Your task is to copy the lines between the line containing "np.tan(scene.camera.data.angle / 2)" and the line containing "return (m.translation, way, ob.name, place, normal)", counting both of those lines, and to emit nothing more.
** Start Provided records **
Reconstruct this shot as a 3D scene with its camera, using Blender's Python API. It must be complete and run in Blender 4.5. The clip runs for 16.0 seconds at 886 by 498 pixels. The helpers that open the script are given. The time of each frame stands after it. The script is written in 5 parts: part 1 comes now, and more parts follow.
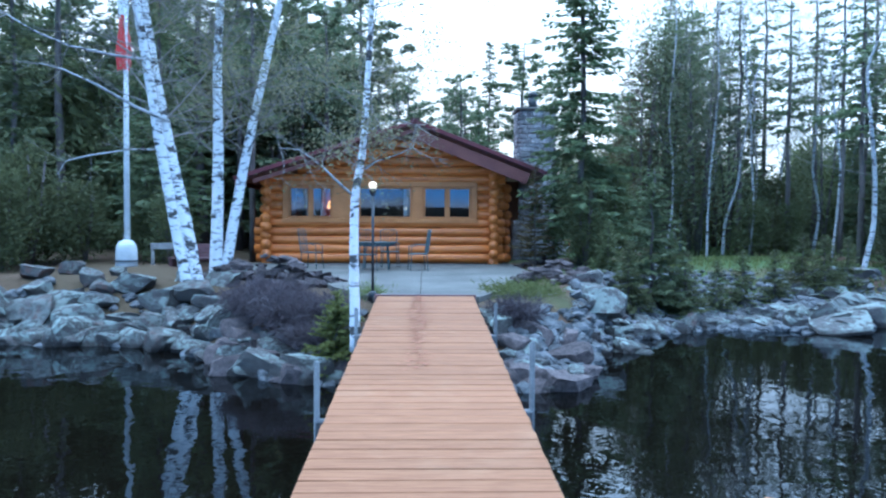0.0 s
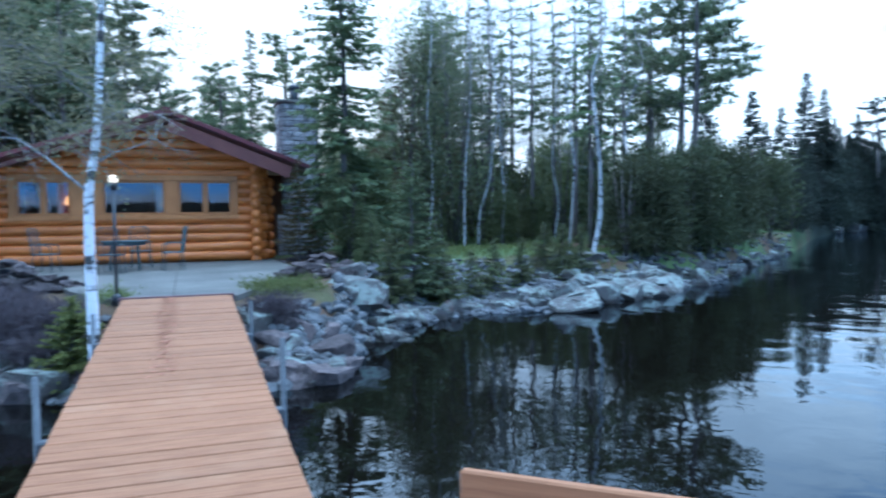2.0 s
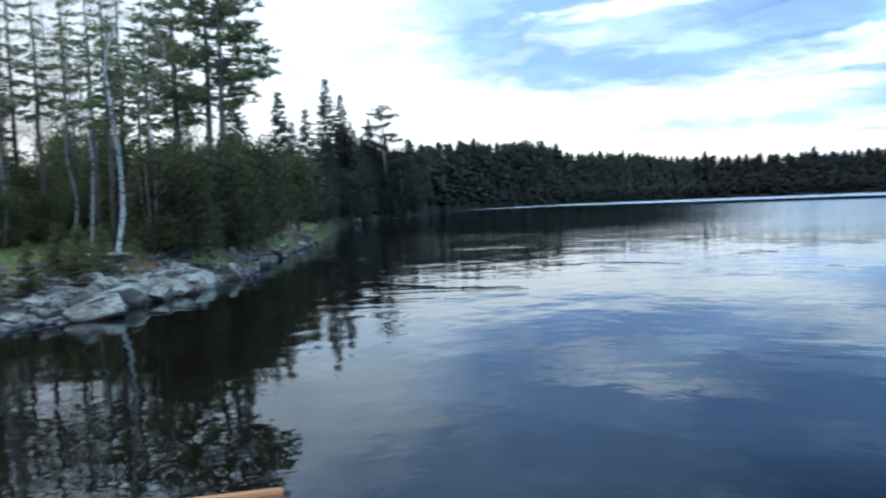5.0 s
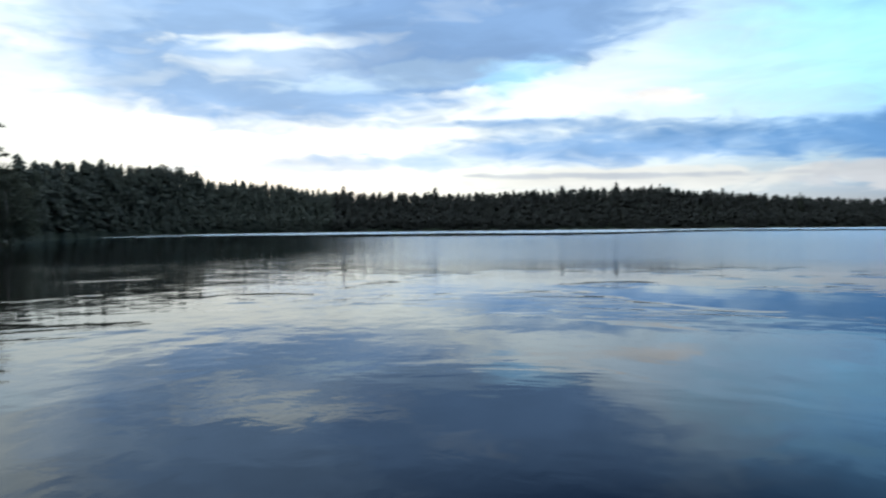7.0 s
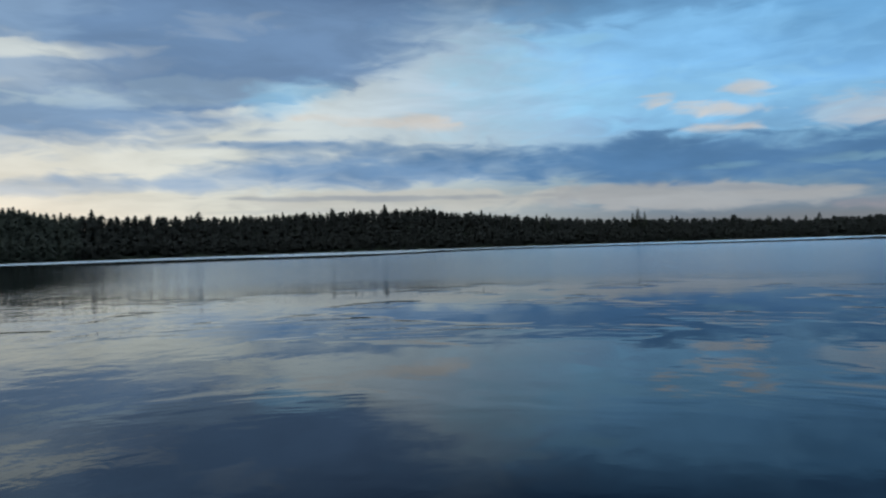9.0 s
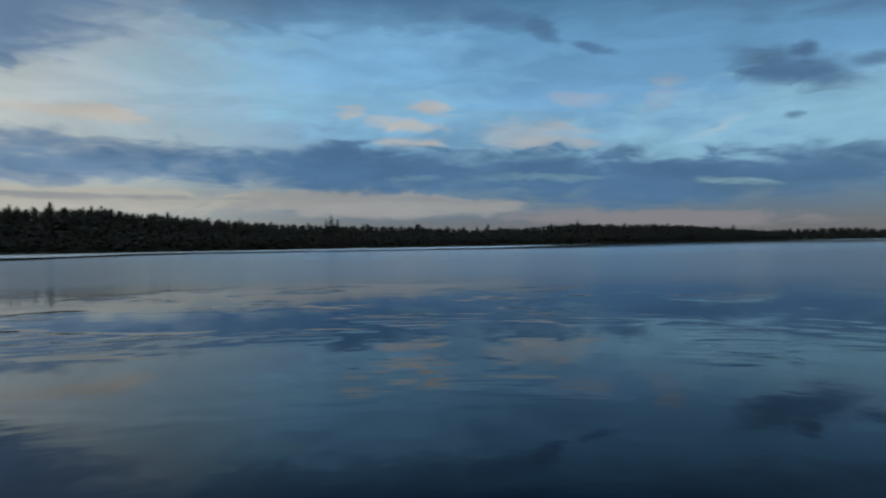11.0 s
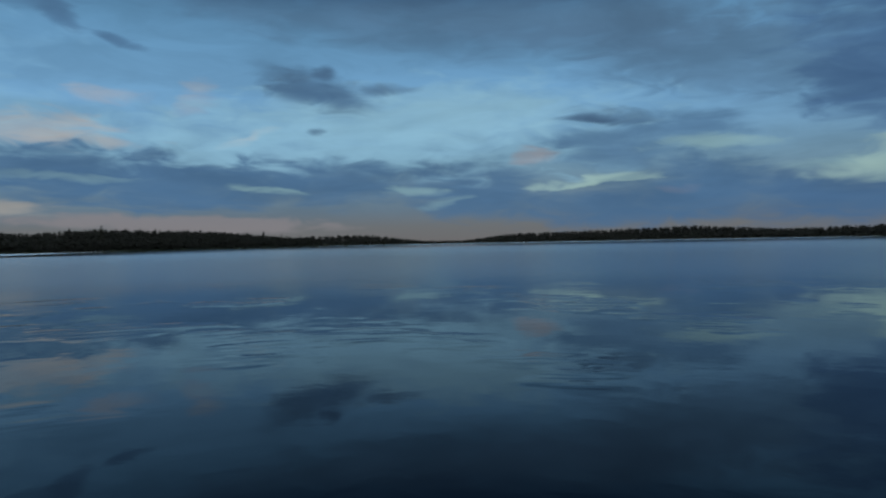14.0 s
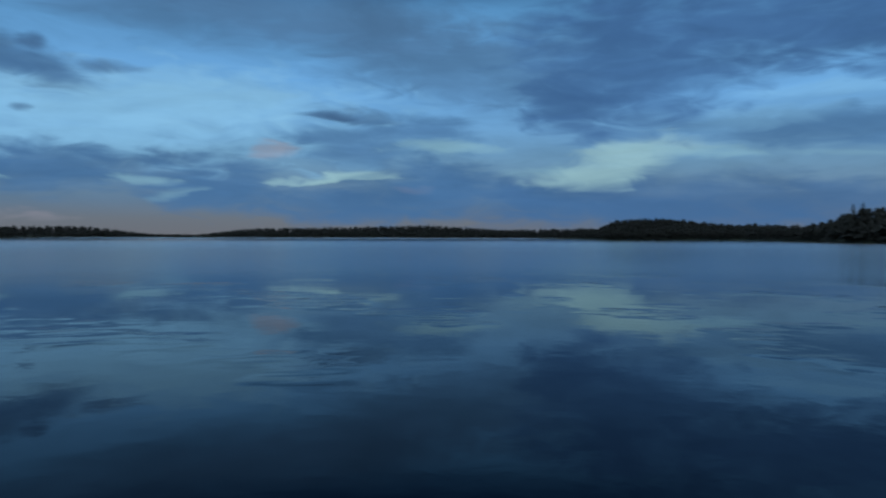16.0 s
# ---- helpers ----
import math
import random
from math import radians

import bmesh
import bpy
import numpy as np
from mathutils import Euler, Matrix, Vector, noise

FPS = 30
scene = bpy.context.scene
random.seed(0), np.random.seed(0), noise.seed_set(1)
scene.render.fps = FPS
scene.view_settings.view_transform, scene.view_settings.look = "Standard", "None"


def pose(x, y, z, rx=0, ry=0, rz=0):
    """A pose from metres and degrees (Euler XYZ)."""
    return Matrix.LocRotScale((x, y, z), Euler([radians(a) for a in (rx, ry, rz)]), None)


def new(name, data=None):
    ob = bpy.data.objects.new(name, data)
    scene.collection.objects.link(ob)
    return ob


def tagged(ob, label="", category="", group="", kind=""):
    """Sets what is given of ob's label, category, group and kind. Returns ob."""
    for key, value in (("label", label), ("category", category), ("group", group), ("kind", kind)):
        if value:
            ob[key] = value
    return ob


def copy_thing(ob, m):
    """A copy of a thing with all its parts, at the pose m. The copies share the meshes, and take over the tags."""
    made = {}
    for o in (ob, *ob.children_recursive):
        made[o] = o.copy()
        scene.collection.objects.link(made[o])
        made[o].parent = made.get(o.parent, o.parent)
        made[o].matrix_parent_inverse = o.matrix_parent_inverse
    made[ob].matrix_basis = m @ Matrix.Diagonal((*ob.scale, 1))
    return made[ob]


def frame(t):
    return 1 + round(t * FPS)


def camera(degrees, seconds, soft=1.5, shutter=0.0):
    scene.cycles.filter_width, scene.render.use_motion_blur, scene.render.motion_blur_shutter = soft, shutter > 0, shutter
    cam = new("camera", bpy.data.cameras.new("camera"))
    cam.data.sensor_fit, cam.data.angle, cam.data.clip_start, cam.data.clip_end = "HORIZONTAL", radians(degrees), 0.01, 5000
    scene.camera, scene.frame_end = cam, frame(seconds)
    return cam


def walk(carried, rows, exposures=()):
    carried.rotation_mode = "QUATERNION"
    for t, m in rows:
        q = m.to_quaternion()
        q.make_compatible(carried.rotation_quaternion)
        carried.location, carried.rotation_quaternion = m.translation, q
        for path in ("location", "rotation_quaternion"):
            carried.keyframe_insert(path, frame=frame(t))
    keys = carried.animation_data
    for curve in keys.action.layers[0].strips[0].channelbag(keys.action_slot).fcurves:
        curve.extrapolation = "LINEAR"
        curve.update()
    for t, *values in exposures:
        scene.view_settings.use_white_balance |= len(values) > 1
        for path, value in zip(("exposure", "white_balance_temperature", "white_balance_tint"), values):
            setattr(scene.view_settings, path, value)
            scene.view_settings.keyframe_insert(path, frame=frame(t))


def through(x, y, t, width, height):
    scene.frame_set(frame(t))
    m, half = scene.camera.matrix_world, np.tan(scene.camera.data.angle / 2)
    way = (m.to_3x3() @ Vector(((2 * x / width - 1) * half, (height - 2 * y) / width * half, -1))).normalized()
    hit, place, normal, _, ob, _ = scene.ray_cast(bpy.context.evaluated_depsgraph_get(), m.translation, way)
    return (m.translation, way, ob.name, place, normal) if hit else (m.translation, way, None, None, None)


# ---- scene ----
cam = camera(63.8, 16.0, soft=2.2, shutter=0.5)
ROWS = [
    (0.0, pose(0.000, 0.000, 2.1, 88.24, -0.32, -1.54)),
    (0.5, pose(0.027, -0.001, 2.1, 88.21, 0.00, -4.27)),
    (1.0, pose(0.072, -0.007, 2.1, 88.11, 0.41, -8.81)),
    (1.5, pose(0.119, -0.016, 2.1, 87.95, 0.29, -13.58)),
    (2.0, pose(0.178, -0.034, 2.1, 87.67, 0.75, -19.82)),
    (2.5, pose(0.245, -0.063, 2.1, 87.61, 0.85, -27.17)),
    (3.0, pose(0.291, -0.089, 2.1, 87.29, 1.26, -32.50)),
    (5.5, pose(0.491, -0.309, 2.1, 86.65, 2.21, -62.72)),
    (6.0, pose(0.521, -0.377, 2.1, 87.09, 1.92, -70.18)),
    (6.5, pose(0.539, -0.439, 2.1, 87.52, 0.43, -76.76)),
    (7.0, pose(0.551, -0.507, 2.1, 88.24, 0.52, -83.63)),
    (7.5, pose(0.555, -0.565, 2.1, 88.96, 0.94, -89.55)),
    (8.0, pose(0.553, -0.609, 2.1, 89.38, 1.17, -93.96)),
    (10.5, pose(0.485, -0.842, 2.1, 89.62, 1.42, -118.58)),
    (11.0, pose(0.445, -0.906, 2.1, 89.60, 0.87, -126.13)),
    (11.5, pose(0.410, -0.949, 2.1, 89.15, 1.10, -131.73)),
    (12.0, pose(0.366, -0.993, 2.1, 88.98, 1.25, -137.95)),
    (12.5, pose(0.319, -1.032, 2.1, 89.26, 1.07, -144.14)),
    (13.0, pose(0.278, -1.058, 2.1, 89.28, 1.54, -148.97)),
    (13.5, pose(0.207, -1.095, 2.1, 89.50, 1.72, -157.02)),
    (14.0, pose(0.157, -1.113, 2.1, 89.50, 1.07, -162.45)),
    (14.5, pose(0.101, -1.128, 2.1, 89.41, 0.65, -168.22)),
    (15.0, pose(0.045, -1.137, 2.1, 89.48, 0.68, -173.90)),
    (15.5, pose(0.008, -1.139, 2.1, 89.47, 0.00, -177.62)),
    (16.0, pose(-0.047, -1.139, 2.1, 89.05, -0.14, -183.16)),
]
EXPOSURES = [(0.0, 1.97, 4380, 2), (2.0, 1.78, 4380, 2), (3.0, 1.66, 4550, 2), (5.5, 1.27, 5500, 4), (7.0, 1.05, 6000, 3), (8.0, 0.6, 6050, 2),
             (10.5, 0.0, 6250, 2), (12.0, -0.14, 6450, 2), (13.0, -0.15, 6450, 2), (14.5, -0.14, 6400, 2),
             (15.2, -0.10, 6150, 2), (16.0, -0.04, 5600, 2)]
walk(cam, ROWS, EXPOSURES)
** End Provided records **
** Start Provided records **
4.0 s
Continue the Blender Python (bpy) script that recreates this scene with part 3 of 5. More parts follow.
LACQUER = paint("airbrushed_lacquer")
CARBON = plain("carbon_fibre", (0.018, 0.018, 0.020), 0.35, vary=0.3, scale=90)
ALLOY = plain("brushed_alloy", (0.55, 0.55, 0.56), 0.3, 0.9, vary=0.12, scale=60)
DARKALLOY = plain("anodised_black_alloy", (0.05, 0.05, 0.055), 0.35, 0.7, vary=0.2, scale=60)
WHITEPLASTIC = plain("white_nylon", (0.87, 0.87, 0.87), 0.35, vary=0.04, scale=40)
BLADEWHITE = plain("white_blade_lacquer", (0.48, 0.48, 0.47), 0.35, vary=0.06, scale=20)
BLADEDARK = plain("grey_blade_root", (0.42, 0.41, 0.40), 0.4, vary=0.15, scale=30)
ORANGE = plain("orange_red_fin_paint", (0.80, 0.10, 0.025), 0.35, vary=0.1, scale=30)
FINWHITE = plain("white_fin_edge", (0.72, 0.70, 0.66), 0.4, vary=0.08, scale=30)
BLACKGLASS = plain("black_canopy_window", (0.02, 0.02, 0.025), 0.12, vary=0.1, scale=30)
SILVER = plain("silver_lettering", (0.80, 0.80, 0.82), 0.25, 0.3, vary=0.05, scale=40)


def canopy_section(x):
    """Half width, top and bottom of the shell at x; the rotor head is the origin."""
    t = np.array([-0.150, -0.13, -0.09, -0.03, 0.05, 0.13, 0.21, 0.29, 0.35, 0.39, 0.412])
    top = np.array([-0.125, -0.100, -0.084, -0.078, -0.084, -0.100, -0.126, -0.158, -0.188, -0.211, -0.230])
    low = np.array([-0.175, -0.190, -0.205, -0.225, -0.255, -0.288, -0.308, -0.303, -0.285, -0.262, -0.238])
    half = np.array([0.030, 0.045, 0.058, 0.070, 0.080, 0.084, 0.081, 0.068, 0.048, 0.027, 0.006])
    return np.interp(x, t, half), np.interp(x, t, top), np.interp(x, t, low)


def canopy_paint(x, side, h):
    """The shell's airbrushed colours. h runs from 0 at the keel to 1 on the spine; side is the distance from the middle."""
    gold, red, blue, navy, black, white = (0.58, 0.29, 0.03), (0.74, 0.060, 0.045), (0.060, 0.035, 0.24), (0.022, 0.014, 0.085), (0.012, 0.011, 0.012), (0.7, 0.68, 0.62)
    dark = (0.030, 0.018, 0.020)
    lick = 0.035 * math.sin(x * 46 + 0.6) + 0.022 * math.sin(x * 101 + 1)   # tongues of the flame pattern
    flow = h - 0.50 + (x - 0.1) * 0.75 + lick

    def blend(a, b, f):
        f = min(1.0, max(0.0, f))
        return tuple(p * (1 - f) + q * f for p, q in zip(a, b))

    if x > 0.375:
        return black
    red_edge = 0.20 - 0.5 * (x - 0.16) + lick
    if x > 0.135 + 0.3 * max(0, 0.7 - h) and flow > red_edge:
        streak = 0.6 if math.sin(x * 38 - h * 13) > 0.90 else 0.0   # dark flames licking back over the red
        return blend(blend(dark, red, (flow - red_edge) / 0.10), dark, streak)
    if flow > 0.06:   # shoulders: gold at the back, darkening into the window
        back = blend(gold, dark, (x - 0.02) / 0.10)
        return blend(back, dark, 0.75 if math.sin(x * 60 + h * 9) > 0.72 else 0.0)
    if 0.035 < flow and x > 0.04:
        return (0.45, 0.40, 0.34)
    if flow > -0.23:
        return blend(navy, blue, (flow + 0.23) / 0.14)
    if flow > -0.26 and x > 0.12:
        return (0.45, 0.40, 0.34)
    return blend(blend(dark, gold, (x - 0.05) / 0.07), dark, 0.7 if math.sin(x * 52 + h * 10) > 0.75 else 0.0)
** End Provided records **
Task solution:
    m, half = scene.camera.matrix_world, np.tan(scene.camera.data.angle / 2)
    way = (m.to_3x3() @ Vector(((2 * x / width - 1) * half, (height - 2 * y) / width * half, -1))).normalized()
    hit, place, normal, _, ob, _ = scene.ray_cast(bpy.context.evaluated_depsgraph_get(), m.translation, way)
    return (m.translation, way, ob.name, place, normal) if hit else (m.translation, way, None, None, None)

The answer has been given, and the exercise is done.